Thread: Regular expression and Group By

Regular expression and Group By

From

Clodoaldo

Date:

16 December 2006, 18:00:45

Regular expression and Group By

There is a varchar column which I need to group by an "uppered"
substring inside '[]' like in 'xxx[substring]yyy'. All the other lines
should not be changed.

I can do it using a union. I would like to reduce it to a single
query, but after much thought I can't.
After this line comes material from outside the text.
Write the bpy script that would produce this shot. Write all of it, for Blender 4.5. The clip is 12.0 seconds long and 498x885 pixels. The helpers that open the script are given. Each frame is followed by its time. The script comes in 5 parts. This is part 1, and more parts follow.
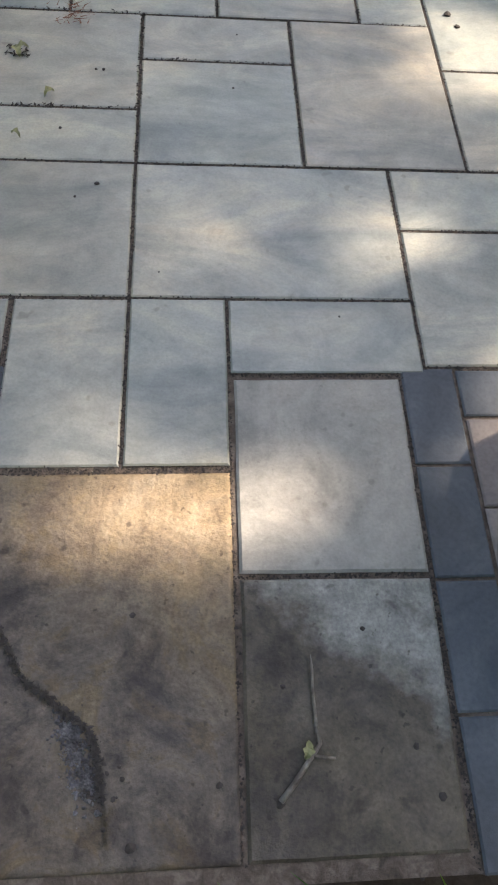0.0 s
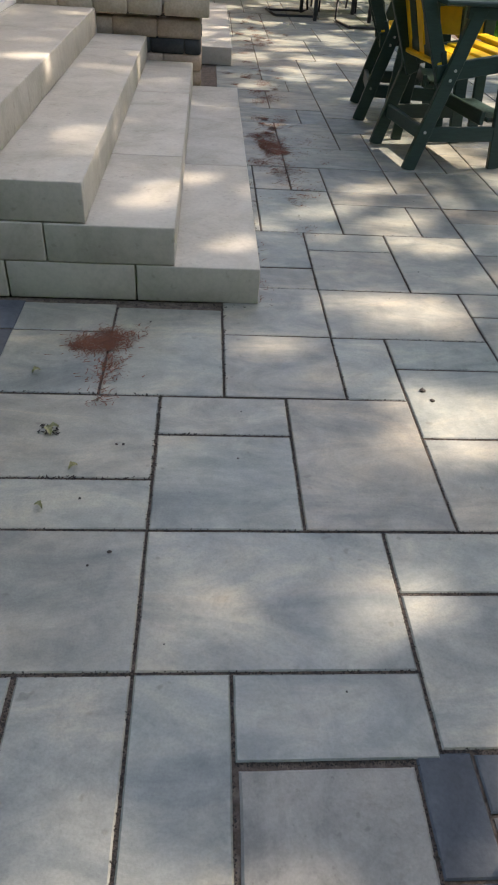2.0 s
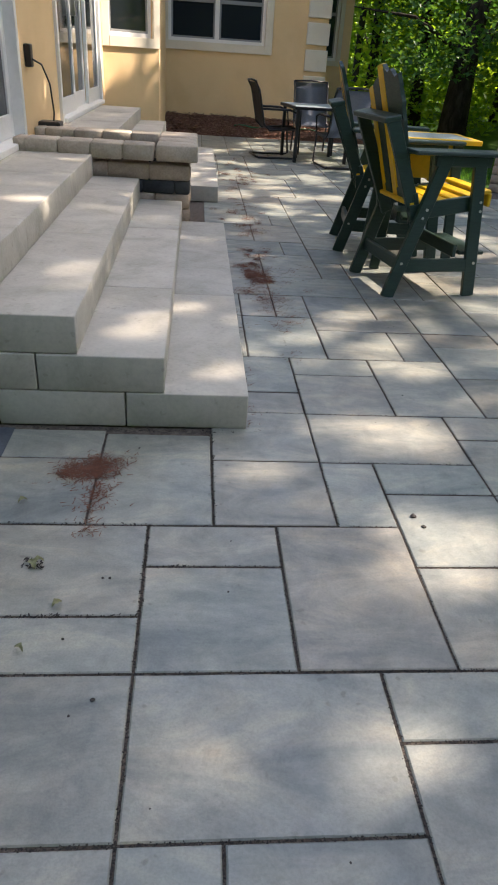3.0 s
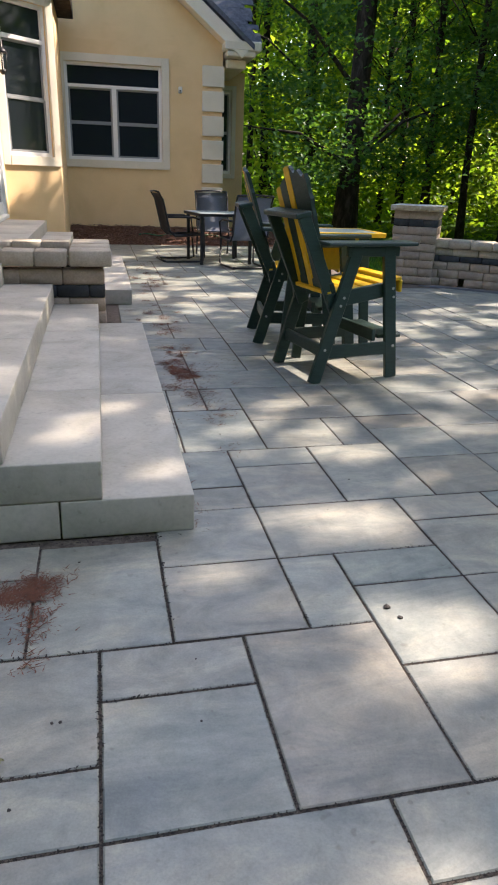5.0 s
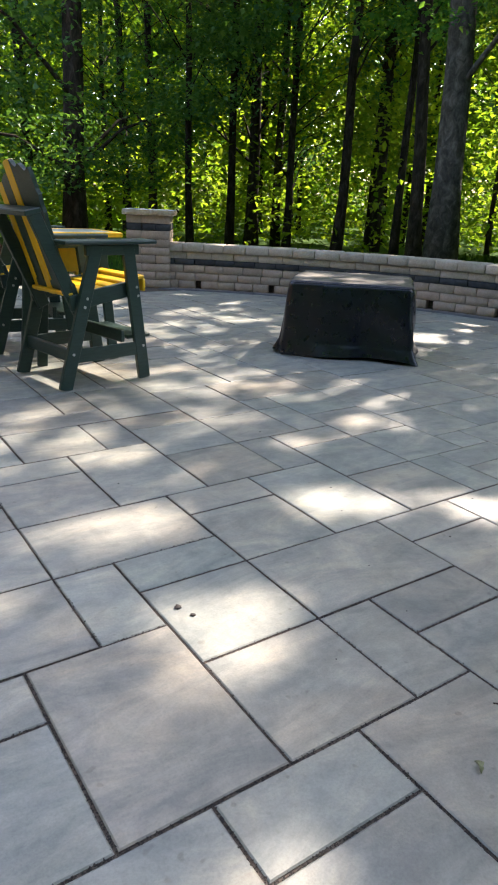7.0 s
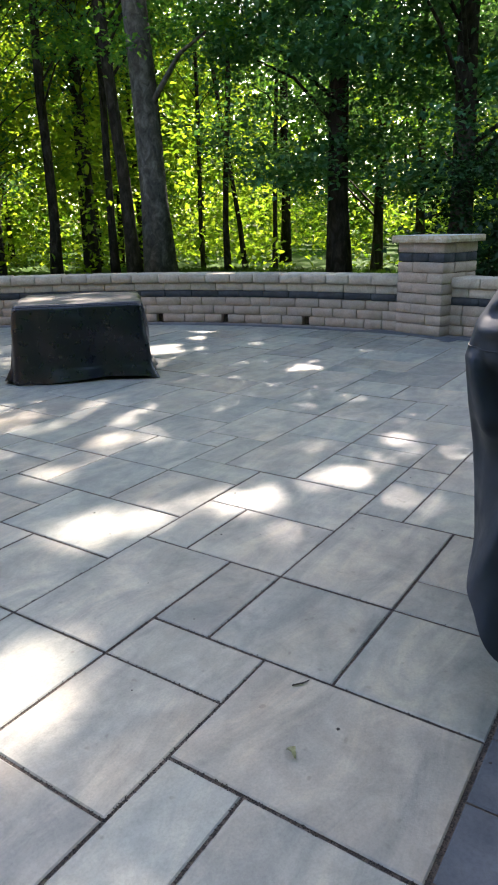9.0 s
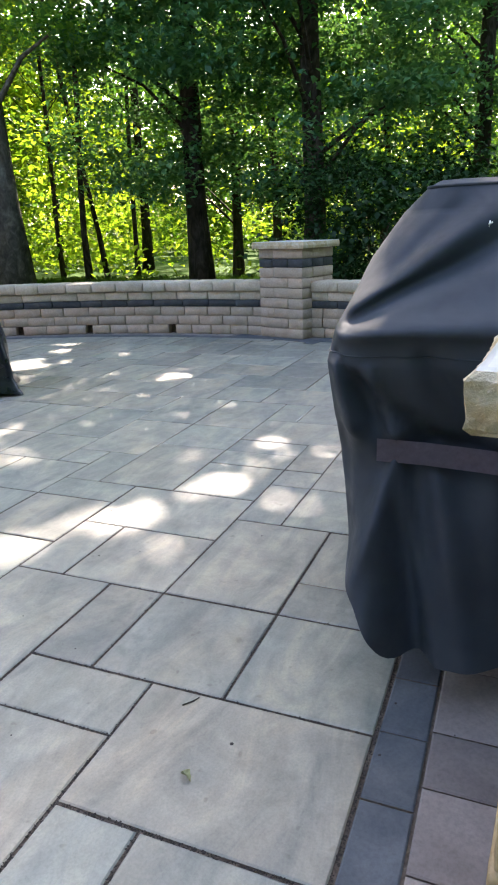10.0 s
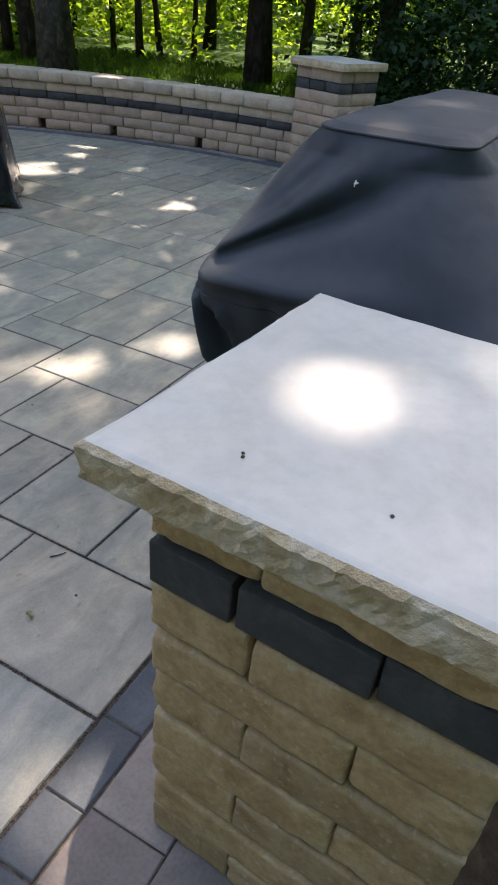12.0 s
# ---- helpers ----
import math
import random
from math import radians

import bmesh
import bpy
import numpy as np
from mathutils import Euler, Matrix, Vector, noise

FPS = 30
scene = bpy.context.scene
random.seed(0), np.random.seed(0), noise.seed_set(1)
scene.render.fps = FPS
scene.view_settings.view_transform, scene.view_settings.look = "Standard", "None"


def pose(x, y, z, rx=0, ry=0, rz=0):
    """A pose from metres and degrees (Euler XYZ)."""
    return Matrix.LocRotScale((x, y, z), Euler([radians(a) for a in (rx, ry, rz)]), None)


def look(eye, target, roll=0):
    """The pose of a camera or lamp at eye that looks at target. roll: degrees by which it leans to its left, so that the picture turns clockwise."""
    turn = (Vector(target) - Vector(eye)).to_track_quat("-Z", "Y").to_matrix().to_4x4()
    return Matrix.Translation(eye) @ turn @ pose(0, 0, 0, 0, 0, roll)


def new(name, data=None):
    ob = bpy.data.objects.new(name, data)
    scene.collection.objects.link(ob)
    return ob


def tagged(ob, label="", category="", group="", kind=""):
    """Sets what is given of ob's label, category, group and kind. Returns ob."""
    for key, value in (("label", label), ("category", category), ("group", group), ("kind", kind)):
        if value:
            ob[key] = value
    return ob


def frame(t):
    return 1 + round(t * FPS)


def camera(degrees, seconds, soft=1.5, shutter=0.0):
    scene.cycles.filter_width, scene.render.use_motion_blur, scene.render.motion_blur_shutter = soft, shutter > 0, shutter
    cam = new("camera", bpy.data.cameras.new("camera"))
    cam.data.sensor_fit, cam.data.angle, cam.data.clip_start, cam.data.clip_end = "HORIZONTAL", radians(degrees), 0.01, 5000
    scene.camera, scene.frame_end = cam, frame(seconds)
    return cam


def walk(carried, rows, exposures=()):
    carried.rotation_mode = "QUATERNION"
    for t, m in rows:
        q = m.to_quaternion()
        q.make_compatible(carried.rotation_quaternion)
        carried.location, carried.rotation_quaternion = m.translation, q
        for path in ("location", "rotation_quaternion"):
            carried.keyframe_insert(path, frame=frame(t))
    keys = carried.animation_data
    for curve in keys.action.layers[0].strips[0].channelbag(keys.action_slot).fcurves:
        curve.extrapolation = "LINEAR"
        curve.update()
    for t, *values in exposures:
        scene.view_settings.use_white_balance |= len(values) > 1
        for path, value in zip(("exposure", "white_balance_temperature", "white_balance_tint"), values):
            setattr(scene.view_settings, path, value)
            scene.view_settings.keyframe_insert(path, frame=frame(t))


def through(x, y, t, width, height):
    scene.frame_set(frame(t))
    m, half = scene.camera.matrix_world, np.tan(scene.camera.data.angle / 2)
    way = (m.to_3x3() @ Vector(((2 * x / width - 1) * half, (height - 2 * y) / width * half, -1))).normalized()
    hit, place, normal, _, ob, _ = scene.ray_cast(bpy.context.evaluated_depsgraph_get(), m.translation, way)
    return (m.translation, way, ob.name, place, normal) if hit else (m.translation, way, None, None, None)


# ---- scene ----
cam = camera(41.0, 12.0, 2.0)
PATH = [
    (0, (0.128, -0.909, 1.13), (0.287, -0.011, -0.65), 8.6),
    (0.5, (0.123, -0.872, 1.152), (0.291, 0.168, -0.547), 7.4),
    (1, (0.13, -0.843, 1.19), (0.29, 0.358, -0.401), 5.7),
    (1.5, (0.135, -0.797, 1.24), (0.276, 0.603, -0.18), 3.9),
    (2, (0.127, -0.765, 1.267), (0.266, 0.773, -0.004), 4.2),
    (2.5, (0.125, -0.738, 1.291), (0.274, 0.892, 0.143), 5.9),
    (2.7, (0.122, -0.724, 1.304), (0.272, 0.946, 0.215), 4.8),
    (4.3, (0.095, -0.652, 1.311), (0.378, 1.188, 0.581), 2.1),
    (4.5, (0.084, -0.626, 1.303), (0.407, 1.216, 0.594), 0.6),
    (5, (0.042, -0.552, 1.234), (0.453, 1.261, 0.496), 2.0),
    (5.5, (0.05, -0.523, 1.201), (0.618, 1.257, 0.489), 3.0),
    (6, (0.062, -0.489, 1.178), (0.86, 1.202, 0.467), 2.3),
    (6.5, (0.051, -0.466, 1.173), (0.994, 1.151, 0.469), 2.7),
    (7, (0.056, -0.447, 1.154), (1.127, 1.098, 0.469), 2.6),
    (7.2, (0.063, -0.437, 1.154), (1.178, 1.075, 0.467), 1.6),
    (8.8, (0.117, -0.406, 1.108), (1.657, 0.71, 0.488), -1.5),
    (9, (0.124, -0.403, 1.104), (1.708, 0.65, 0.486), -1.3),
    (9.5, (0.135, -0.402, 1.105), (1.812, 0.498, 0.491), -1.6),
    (10, (0.156, -0.398, 1.112), (1.916, 0.33, 0.502), -2.0),
    (10.5, (0.192, -0.438, 1.149), (1.992, 0.194, 0.55), -0.5),
    (11, (0.229, -0.52, 1.231), (2.052, 0.065, 0.651), -0.6),
    (11.5, (0.264, -0.676, 1.345), (1.891, -0.029, 0.378), 3.4),
    (12, (0.299, -0.838, 1.447), (1.791, -0.115, 0.329), 5.1),
]
walk(cam, [(t, look(eye, target, roll)) for t, eye, target, roll in PATH], [(0, 2.2, 7480, 15), (0.6, 2.06, 7480, 15), (2.5, 1.82, 7100, 15), (4.5, 1.92, 6850, 16), (5.5, 1.95, 6850, 17), (6.5, 2.1, 6850, 16), (9, 2.52, 6780, 17), (10.5, 2.97, 7200, 17), (11.2, 2.92, 7400, 18), (12, 2.22, 7350, 18)])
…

So I'm asking the regex experts
a hand.

This is how I do it:

-- drop table test_table;
create table test_table (tname varchar, value integer);
insert into test_table values ('[ab]x', 1);
insert into test_table values ('[ab]y', 2);
insert into test_table values ('[Ab]z', 3);
insert into test_table values ('w[aB]', 8);
insert into test_table values ('[abx', 4);
insert into test_table values ('ab]x', 5);
insert into test_table values ('xyz', 6);
insert into test_table values ('Xyz', 7);

select
   count(*) as total,
   tname,
   sum(value) as value_total
from (

   select
      substring(upper(tname) from E'\\[.*\\]') as tname,
      value
   from test_table
   where tname ~ E'\\[.*\\]'

   union all

   select tname, value
   from test_table
   where tname !~ E'\\[.*\\]'

) as a
group by tname
order by tname;

The result which is correct:

 total | tname | value_total
-------+-------+-------------
     4 | [AB]  |          14
     1 | [abx  |           4
     1 | ab]x  |           5
     1 | xyz   |           6
     1 | Xyz   |           7
(5 rows)

Regards,
--
Clodoaldo Pinto Neto

Re: Regular expression and Group By

From

Jeff Davis

Date:

18 December 2006, 14:40:53

On Fri, 2006-12-15 at 17:21 -0200, Clodoaldo wrote:
> -- drop table test_table;
> create table test_table (tname varchar, value integer);
> insert into test_table values ('[ab]x', 1);
> insert into test_table values ('[ab]y', 2);
> insert into test_table values ('[Ab]z', 3);
> insert into test_table values ('w[aB]', 8);
> insert into test_table values ('[abx', 4);
> insert into test_table values ('ab]x', 5);
> insert into test_table values ('xyz', 6);
> insert into test_table values ('Xyz', 7);
>
...
>  total | tname | value_total
> -------+-------+-------------
>      4 | [AB]  |          14
>      1 | [abx  |           4
>      1 | ab]x  |           5
>      1 | xyz   |           6
>      1 | Xyz   |           7
> (5 rows)
>

It looks like what you need is a function that returns the upper() of
the substring enclosed by "[]" if that substring exists, or else the
original string.

In other words, make a user-defined function that turns the string into
"tname" and GROUP BY the result of that function.

Hope this helps,
    Jeff Davis

Re: Regular expression and Group By

From

Clodoaldo

Date:

19 December 2006, 11:51:58

2006/12/18, Jeff Davis <pgsql@j-davis.com>:
> On Fri, 2006-12-15 at 17:21 -0200, Clodoaldo wrote:
> > -- drop table test_table;
> > create table test_table (tname varchar, value integer);
> > insert into test_table values ('[ab]x', 1);
> > insert into test_table values ('[ab]y', 2);
> > insert into test_table values ('[Ab]z', 3);
> > insert into test_table values ('w[aB]', 8);
> > insert into test_table values ('[abx', 4);
> > insert into test_table values ('ab]x', 5);
> > insert into test_table values ('xyz', 6);
> > insert into test_table values ('Xyz', 7);
> >
> ...
> >  total | tname | value_total
> > -------+-------+-------------
> >      4 | [AB]  |          14
> >      1 | [abx  |           4
> >      1 | ab]x  |           5
> >      1 | xyz   |           6
> >      1 | Xyz   |           7
> > (5 rows)
> >
>
> It looks like what you need is a function that returns the upper() of
> the substring enclosed by "[]" if that substring exists, or else the
> original string.
>
> In other words, make a user-defined function that turns the string into
> "tname" and GROUP BY the result of that function.
>

That worked. I was fixed in solving it with a regular expression and
didn't see the obvious.

Thanks.
--
Clodoaldo Pinto Neto